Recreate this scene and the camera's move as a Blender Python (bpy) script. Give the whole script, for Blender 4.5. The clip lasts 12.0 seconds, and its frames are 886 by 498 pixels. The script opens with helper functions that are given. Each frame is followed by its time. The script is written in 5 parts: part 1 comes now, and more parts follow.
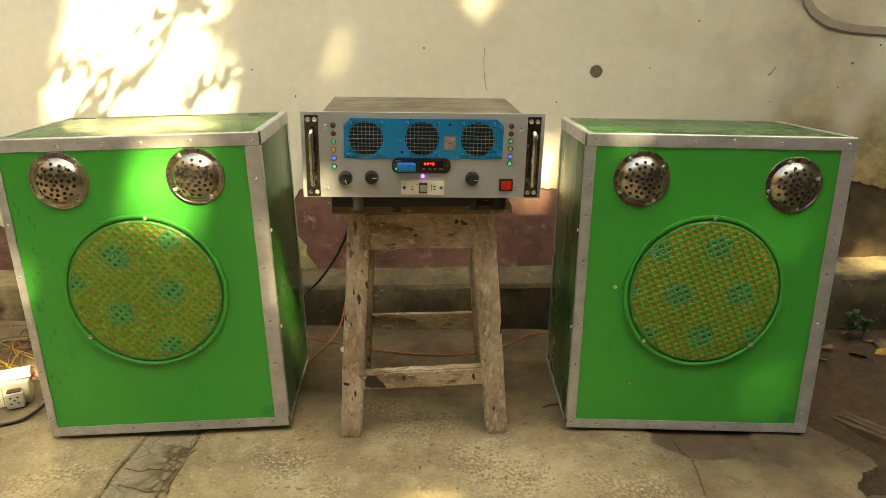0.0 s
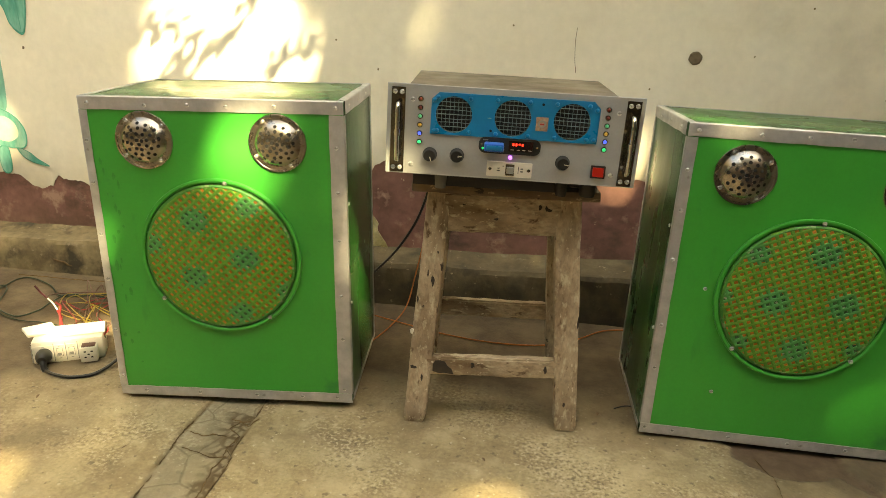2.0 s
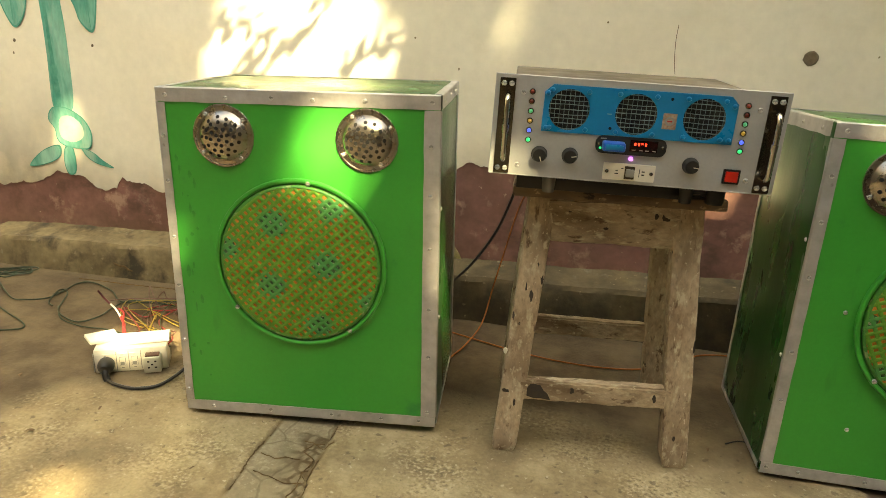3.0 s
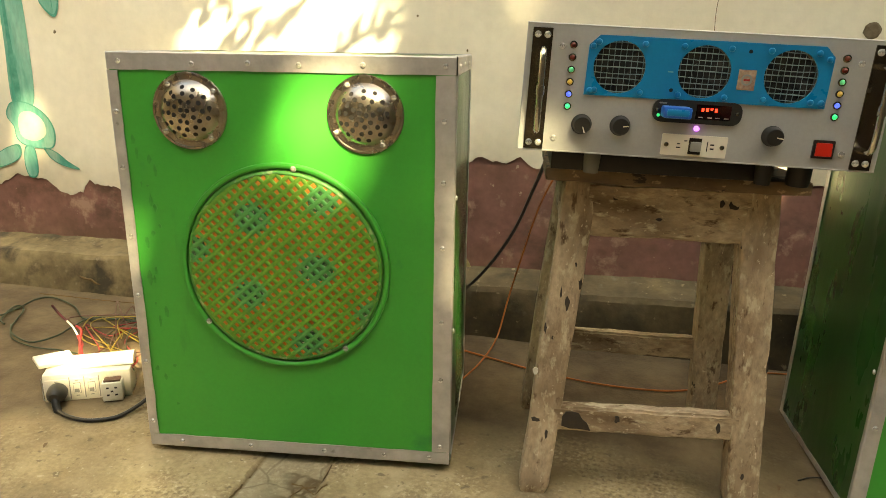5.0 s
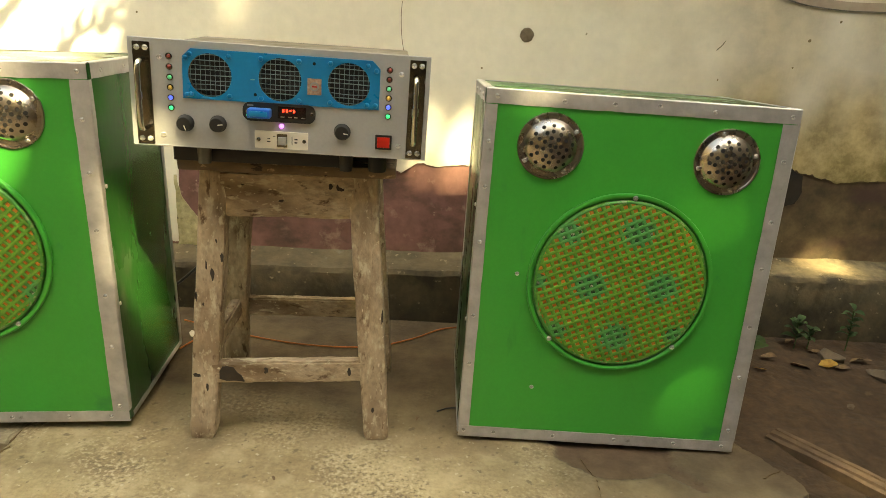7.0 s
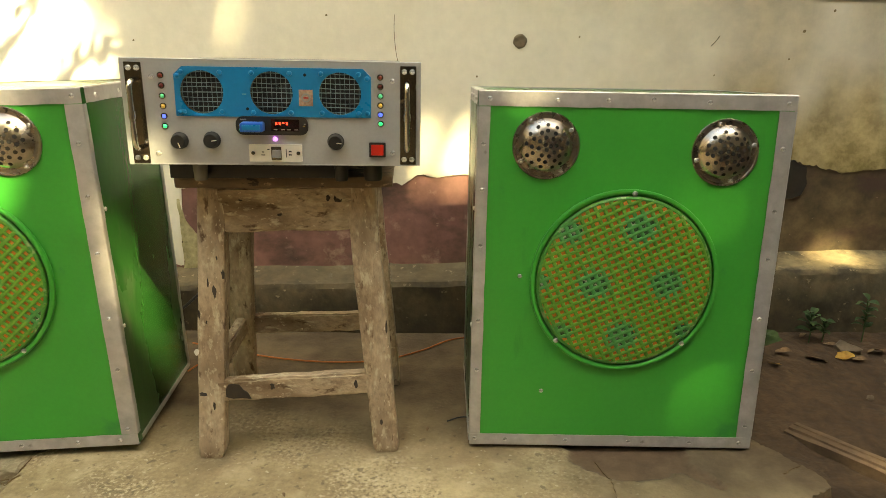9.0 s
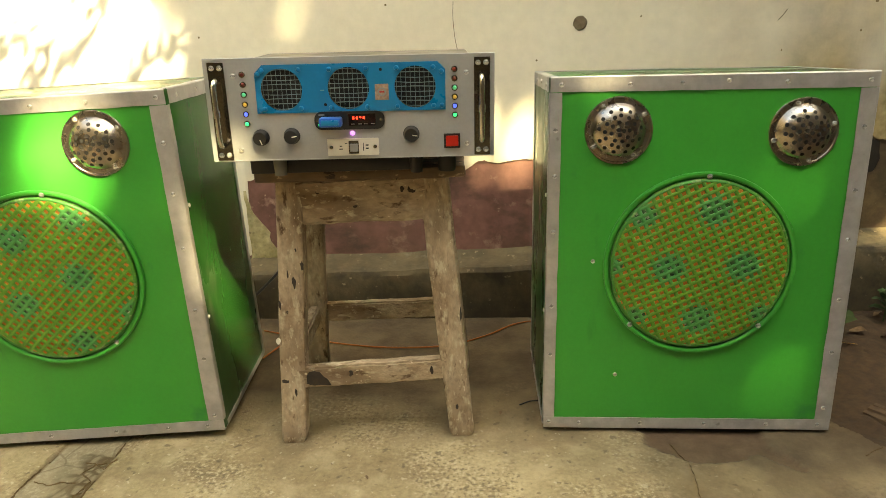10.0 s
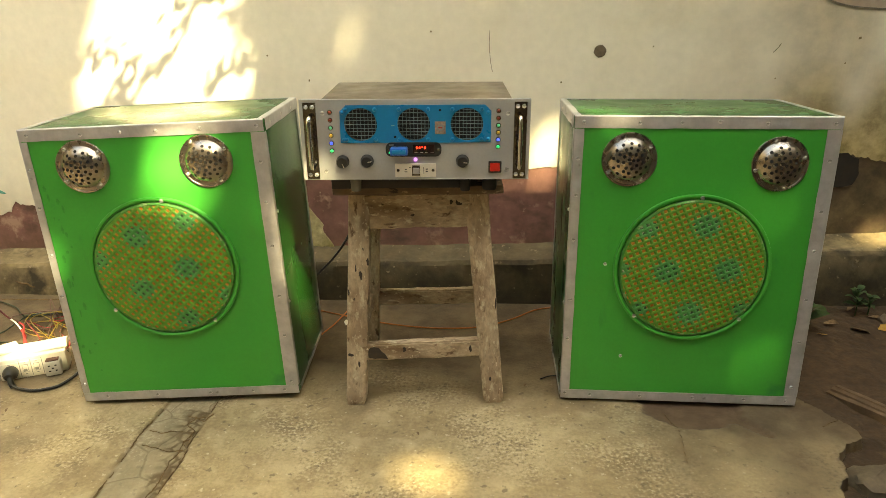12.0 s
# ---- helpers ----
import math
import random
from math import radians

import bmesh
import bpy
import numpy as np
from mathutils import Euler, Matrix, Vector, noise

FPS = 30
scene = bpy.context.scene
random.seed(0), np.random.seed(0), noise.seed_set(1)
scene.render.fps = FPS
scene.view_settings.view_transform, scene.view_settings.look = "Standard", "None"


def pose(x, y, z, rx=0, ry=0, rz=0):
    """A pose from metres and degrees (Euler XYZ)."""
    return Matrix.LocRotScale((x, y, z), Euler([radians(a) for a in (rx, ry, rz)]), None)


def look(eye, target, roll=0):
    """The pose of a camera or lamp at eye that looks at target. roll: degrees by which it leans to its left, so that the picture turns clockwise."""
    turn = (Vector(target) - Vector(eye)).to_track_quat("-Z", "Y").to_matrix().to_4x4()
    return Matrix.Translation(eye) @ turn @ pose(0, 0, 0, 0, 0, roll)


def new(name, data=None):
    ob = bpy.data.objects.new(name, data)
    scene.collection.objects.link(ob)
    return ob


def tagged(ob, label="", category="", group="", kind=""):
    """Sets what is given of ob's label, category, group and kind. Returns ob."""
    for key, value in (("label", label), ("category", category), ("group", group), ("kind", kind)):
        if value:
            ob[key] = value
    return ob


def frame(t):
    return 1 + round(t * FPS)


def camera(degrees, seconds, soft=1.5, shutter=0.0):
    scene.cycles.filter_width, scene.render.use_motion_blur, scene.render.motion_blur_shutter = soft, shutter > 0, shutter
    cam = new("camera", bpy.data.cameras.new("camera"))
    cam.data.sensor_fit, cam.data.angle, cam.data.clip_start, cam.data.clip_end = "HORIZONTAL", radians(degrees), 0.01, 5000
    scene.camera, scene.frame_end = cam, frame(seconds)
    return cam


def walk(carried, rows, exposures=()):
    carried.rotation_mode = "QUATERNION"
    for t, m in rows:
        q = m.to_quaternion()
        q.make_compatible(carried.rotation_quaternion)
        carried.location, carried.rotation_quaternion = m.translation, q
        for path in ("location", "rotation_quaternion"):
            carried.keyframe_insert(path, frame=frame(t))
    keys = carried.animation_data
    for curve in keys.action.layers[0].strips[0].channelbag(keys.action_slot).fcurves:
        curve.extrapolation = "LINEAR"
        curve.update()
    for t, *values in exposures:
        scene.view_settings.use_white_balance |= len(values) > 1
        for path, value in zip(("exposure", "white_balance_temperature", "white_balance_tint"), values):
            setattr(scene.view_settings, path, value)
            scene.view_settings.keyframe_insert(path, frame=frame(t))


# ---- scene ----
cam = camera(65.7, 12.0, soft=0.7)
PATH = [
    (0, (0.177, 0.061, 0.931), (0.021, 1.954, 0.305), -0.5),
    (0.5, (0.179, 0.062, 0.927), (-0.019, 1.947, 0.289), -1.3),
    (1, (0.182, 0.067, 0.921), (-0.016, 1.946, 0.264), -1.3),
    (1.5, (0.174, 0.079, 0.922), (-0.01, 1.95, 0.239), -0.2),
    (2, (0.128, 0.111, 0.91), (-0.196, 1.967, 0.239), 1.9),
    (2.5, (0.041, 0.165, 0.877), (-0.461, 1.987, 0.223), 1.6),
    (3, (-0.015, 0.211, 0.85), (-0.449, 2.058, 0.218), 2.1),
    (3.2, (-0.029, 0.234, 0.846), (-0.439, 2.099, 0.25), 2.5),
    (4.8, (-0.111, 0.419, 0.742), (-0.525, 2.286, 0.159), 2.4),
    (5, (-0.098, 0.418, 0.741), (-0.522, 2.285, 0.161), 1.7),
    (5.5, (0.018, 0.38, 0.75), (-0.341, 2.257, 0.161), 3.8),
    (6, (0.135, 0.328, 0.793), (-0.15, 2.188, 0.115), 4.7),
    (6.5, (0.256, 0.306, 0.827), (0.06, 2.198, 0.209), 2.7),
    (7, (0.356, 0.287, 0.815), (0.27, 2.183, 0.185), 2.8),
    (7.2, (0.403, 0.299, 0.793), (0.242, 2.203, 0.201), 0.8),
    (8.8, (0.385, 0.283, 0.799), (0.26, 2.202, 0.251), -0.5),
    (9, (0.378, 0.288, 0.789), (0.255, 2.199, 0.212), -0.4),
    (9.5, (0.355, 0.306, 0.785), (0.195, 2.217, 0.215), -1.4),
    (10, (0.319, 0.27, 0.808), (0.077, 2.154, 0.182), -2.8),
    (10.5, (0.296, 0.145, 0.887), (0.117, 2.005, 0.173), 0.3),
    (11, (0.277, 0.062, 0.939), (0.034, 1.92, 0.24), -0.2),
    (11.5, (0.272, 0.031, 0.951), (0.011, 1.889, 0.258), 0.8),
    (12, (0.288, 0.0, 0.963), (0.014, 1.856, 0.27), -1.9),
]
walk(cam, [(t, look(eye, target, roll)) for t, eye, target, roll in PATH], [(0.0, 3.12, 8100, -9), (3.0, 3.10, 8100, -9), (5.0, 3.20, 8100, -9), (7.0, 3.40, 8100, -9), (9.0, 3.40, 8100, -9), (10.5, 3.37, 8100, -9), (12.0, 3.20, 8100, -9)])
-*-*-
▸ **What to do**
Print only the run of lines that begins with the line containing "from math import radians" and ends with the line containing "radians(degrees), 0.01, 5000", both included, exactly as they read.

▸ **Exercise response**
from math import radians

import bmesh
import bpy
import numpy as np
from mathutils import Euler, Matrix, Vector, noise

FPS = 30
scene = bpy.context.scene
random.seed(0), np.random.seed(0), noise.seed_set(1)
scene.render.fps = FPS
scene.view_settings.view_transform, scene.view_settings.look = "Standard", "None"


def pose(x, y, z, rx=0, ry=0, rz=0):
    """A pose from metres and degrees (Euler XYZ)."""
    return Matrix.LocRotScale((x, y, z), Euler([radians(a) for a in (rx, ry, rz)]), None)


def look(eye, target, roll=0):
    """The pose of a camera or lamp at eye that looks at target. roll: degrees by which it leans to its left, so that the picture turns clockwise."""
    turn = (Vector(target) - Vector(eye)).to_track_quat("-Z", "Y").to_matrix().to_4x4()
    return Matrix.Translation(eye) @ turn @ pose(0, 0, 0, 0, 0, roll)


def new(name, data=None):
    ob = bpy.data.objects.new(name, data)
    scene.collection.objects.link(ob)
    return ob


def tagged(ob, label="", category="", group="", kind=""):
    """Sets what is given of ob's label, category, group and kind. Returns ob."""
    for key, value in (("label", label), ("category", category), ("group", group), ("kind", kind)):
        if value:
            ob[key] = value
    return ob


def frame(t):
    return 1 + round(t * FPS)


def camera(degrees, seconds, soft=1.5, shutter=0.0):
    scene.cycles.filter_width, scene.render.use_motion_blur, scene.render.motion_blur_shutter = soft, shutter > 0, shutter
    cam = new("camera", bpy.data.cameras.new("camera"))
    cam.data.sensor_fit, cam.data.angle, cam.data.clip_start, cam.data.clip_end = "HORIZONTAL", radians(degrees), 0.01, 5000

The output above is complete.